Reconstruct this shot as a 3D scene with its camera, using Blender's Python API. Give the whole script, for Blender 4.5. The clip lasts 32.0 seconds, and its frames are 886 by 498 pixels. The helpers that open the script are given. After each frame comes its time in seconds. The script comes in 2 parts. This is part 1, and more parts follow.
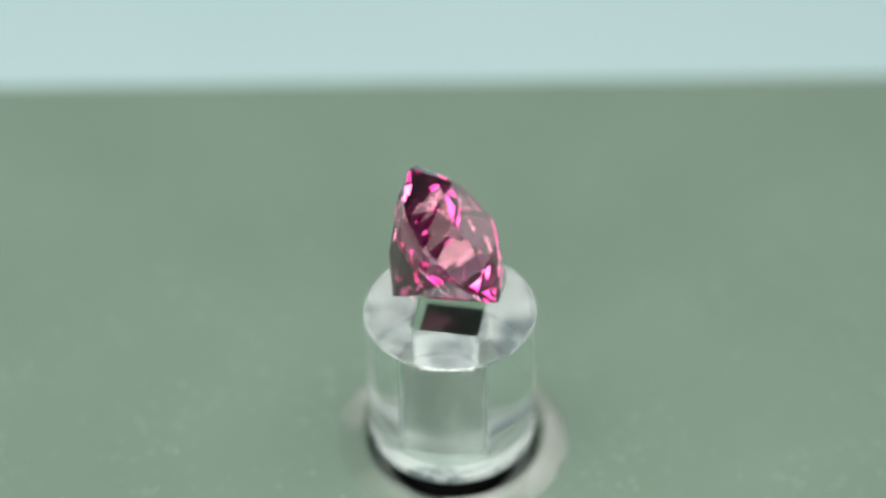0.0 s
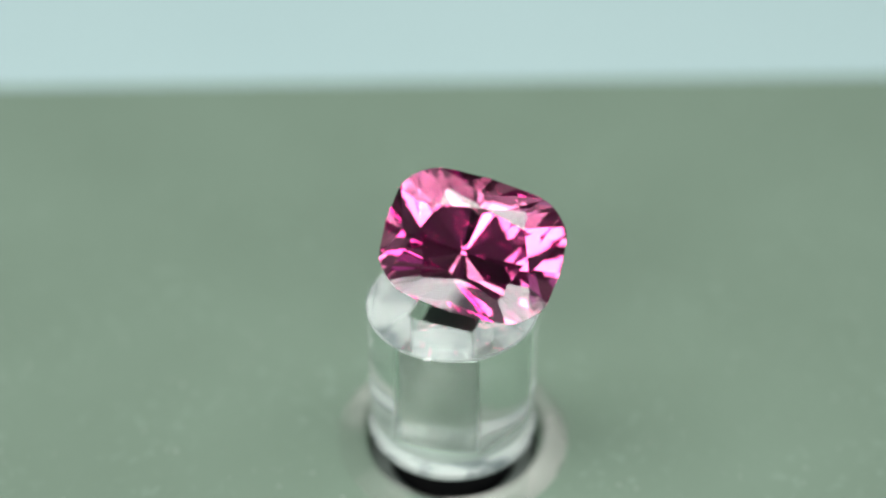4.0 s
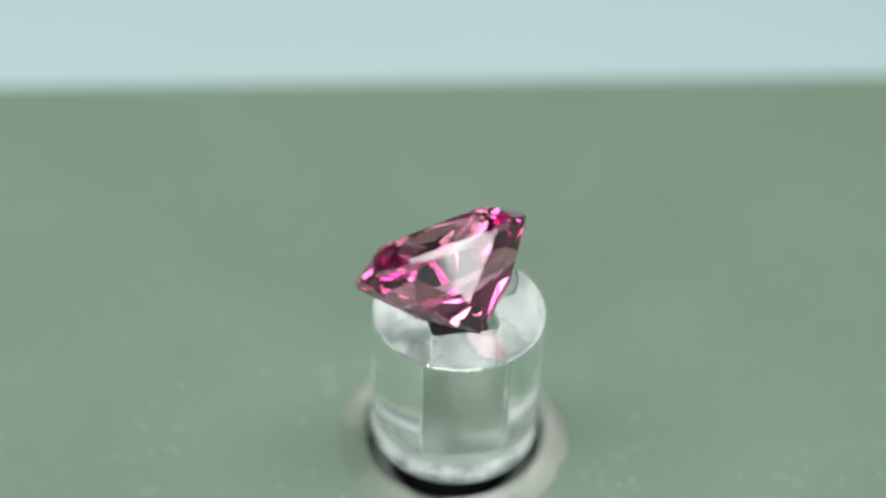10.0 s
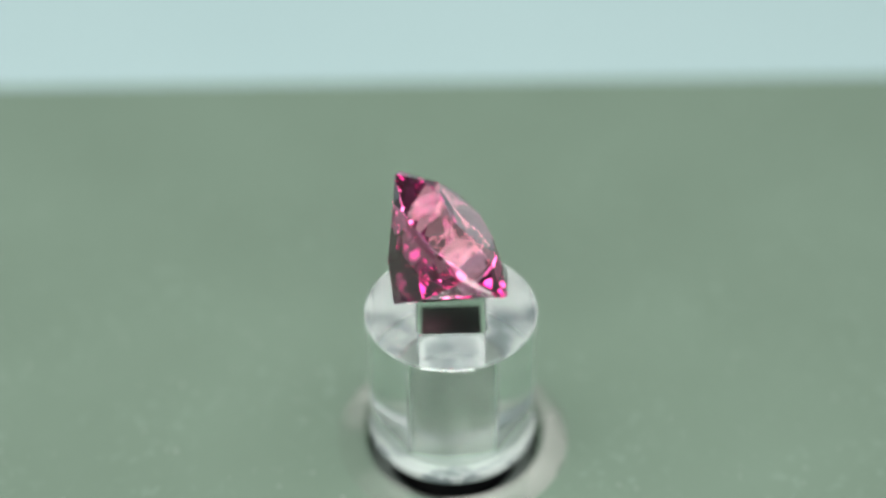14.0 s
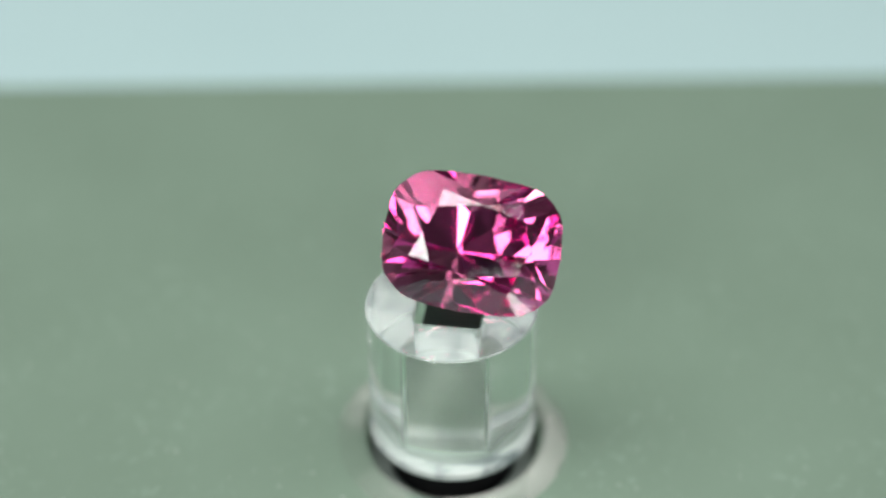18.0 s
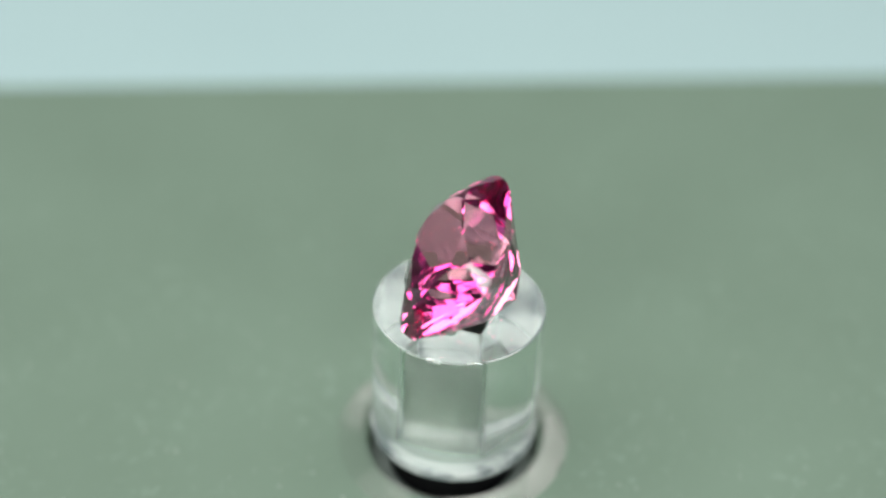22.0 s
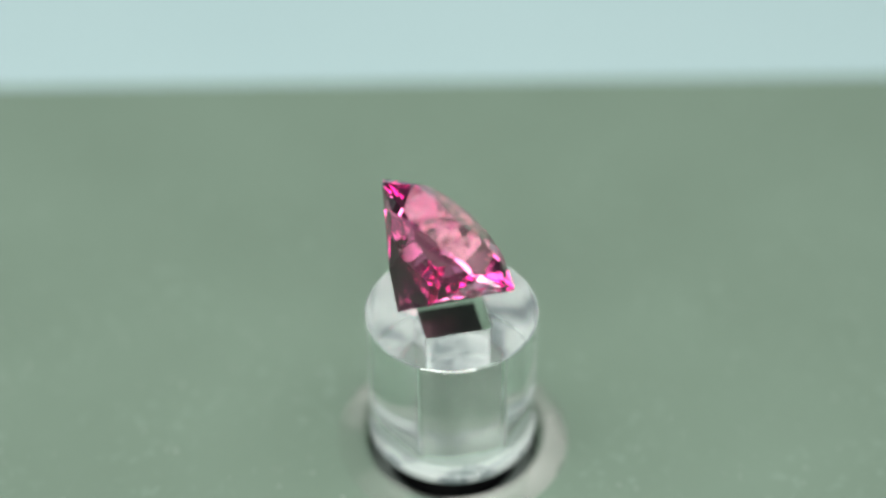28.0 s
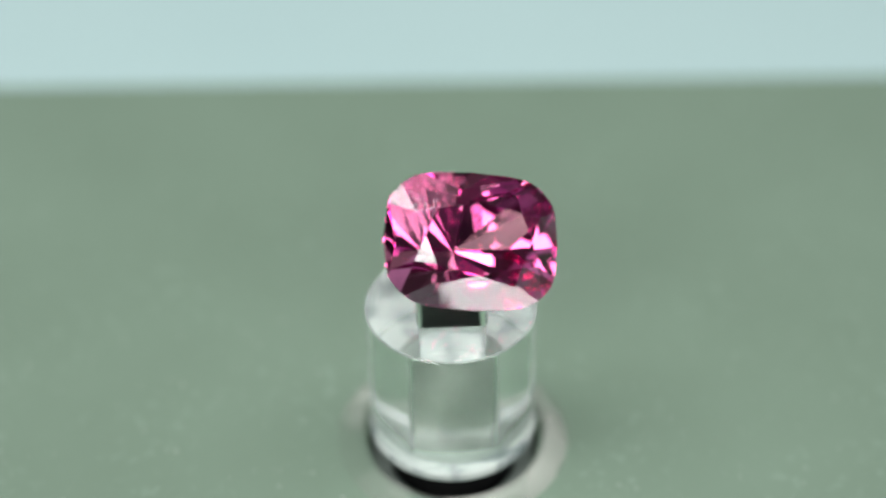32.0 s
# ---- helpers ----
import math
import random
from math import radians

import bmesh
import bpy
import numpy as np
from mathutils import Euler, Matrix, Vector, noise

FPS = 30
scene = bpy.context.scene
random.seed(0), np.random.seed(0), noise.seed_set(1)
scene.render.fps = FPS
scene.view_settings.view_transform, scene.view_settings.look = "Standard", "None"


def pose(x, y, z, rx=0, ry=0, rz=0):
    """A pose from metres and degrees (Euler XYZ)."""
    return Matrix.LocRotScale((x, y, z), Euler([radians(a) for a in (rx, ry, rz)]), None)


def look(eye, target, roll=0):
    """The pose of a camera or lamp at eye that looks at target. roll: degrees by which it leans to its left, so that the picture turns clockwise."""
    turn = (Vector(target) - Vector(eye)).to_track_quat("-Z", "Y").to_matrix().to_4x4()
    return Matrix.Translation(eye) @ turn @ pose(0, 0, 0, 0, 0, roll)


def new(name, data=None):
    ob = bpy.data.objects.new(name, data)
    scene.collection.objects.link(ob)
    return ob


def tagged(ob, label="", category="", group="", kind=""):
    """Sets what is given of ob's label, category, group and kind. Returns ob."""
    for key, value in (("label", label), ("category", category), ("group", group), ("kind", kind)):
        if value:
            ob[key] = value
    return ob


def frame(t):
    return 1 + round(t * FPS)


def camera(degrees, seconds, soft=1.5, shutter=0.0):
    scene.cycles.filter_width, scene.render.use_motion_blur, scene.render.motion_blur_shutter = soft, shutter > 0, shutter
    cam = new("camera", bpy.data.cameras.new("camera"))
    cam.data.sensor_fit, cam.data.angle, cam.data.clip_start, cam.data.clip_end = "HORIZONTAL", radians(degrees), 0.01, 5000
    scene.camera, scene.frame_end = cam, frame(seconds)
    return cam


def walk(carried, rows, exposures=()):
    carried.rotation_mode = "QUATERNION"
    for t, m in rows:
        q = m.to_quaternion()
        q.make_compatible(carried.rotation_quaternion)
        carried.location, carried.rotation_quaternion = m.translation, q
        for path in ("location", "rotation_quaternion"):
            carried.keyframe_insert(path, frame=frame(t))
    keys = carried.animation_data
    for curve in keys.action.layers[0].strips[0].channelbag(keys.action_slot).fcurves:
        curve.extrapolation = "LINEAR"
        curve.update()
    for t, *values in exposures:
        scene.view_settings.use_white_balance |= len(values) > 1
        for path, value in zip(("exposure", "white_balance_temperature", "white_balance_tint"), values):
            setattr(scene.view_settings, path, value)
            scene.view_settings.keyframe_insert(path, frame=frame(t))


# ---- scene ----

## SET PROBLEM
Copy all the lines of data exactly as they appear, dropping any images.

## REPLY
Reconstruct this shot as a 3D scene with its camera, using Blender's Python API. Give the whole script, for Blender 4.5. The clip lasts 32.0 seconds, and its frames are 886 by 498 pixels. The helpers that open the script are given. After each frame comes its time in seconds. The script comes in 2 parts. This is part 1, and more parts follow.
0.0 s
4.0 s
10.0 s
14.0 s
18.0 s
22.0 s
28.0 s
32.0 s
# ---- helpers ----
import math
import random
from math import radians

import bmesh
import bpy
import numpy as np
from mathutils import Euler, Matrix, Vector, noise

FPS = 30
scene = bpy.context.scene
random.seed(0), np.random.seed(0), noise.seed_set(1)
scene.render.fps = FPS
scene.view_settings.view_transform, scene.view_settings.look = "Standard", "None"


def pose(x, y, z, rx=0, ry=0, rz=0):
    """A pose from metres and degrees (Euler XYZ)."""
    return Matrix.LocRotScale((x, y, z), Euler([radians(a) for a in (rx, ry, rz)]), None)


def look(eye, target, roll=0):
    """The pose of a camera or lamp at eye that looks at target. roll: degrees by which it leans to its left, so that the picture turns clockwise."""
    turn = (Vector(target) - Vector(eye)).to_track_quat("-Z", "Y").to_matrix().to_4x4()
    return Matrix.Translation(eye) @ turn @ pose(0, 0, 0, 0, 0, roll)


def new(name, data=None):
    ob = bpy.data.objects.new(name, data)
    scene.collection.objects.link(ob)
    return ob


def tagged(ob, label="", category="", group="", kind=""):
    """Sets what is given of ob's label, category, group and kind. Returns ob."""
    for key, value in (("label", label), ("category", category), ("group", group), ("kind", kind)):
        if value:
            ob[key] = value
    return ob


def frame(t):
    return 1 + round(t * FPS)


def camera(degrees, seconds, soft=1.5, shutter=0.0):
    scene.cycles.filter_width, scene.render.use_motion_blur, scene.render.motion_blur_shutter = soft, shutter > 0, shutter
    cam = new("camera", bpy.data.cameras.new("camera"))
    cam.data.sensor_fit, cam.data.angle, cam.data.clip_start, cam.data.clip_end = "HORIZONTAL", radians(degrees), 0.01, 5000
    scene.camera, scene.frame_end = cam, frame(seconds)
    return cam


def walk(carried, rows, exposures=()):
    carried.rotation_mode = "QUATERNION"
    for t, m in rows:
        q = m.to_quaternion()
        q.make_compatible(carried.rotation_quaternion)
        carried.location, carried.rotation_quaternion = m.translation, q
        for path in ("location", "rotation_quaternion"):
            carried.keyframe_insert(path, frame=frame(t))
    keys = carried.animation_data
    for curve in keys.action.layers[0].strips[0].channelbag(keys.action_slot).fcurves:
        curve.extrapolation = "LINEAR"
        curve.update()
    for t, *values in exposures:
        scene.view_settings.use_white_balance |= len(values) > 1
        for path, value in zip(("exposure", "white_balance_temperature", "white_balance_tint"), values):
            setattr(scene.view_settings, path, value)
            scene.view_settings.keyframe_insert(path, frame=frame(t))


# ---- scene ----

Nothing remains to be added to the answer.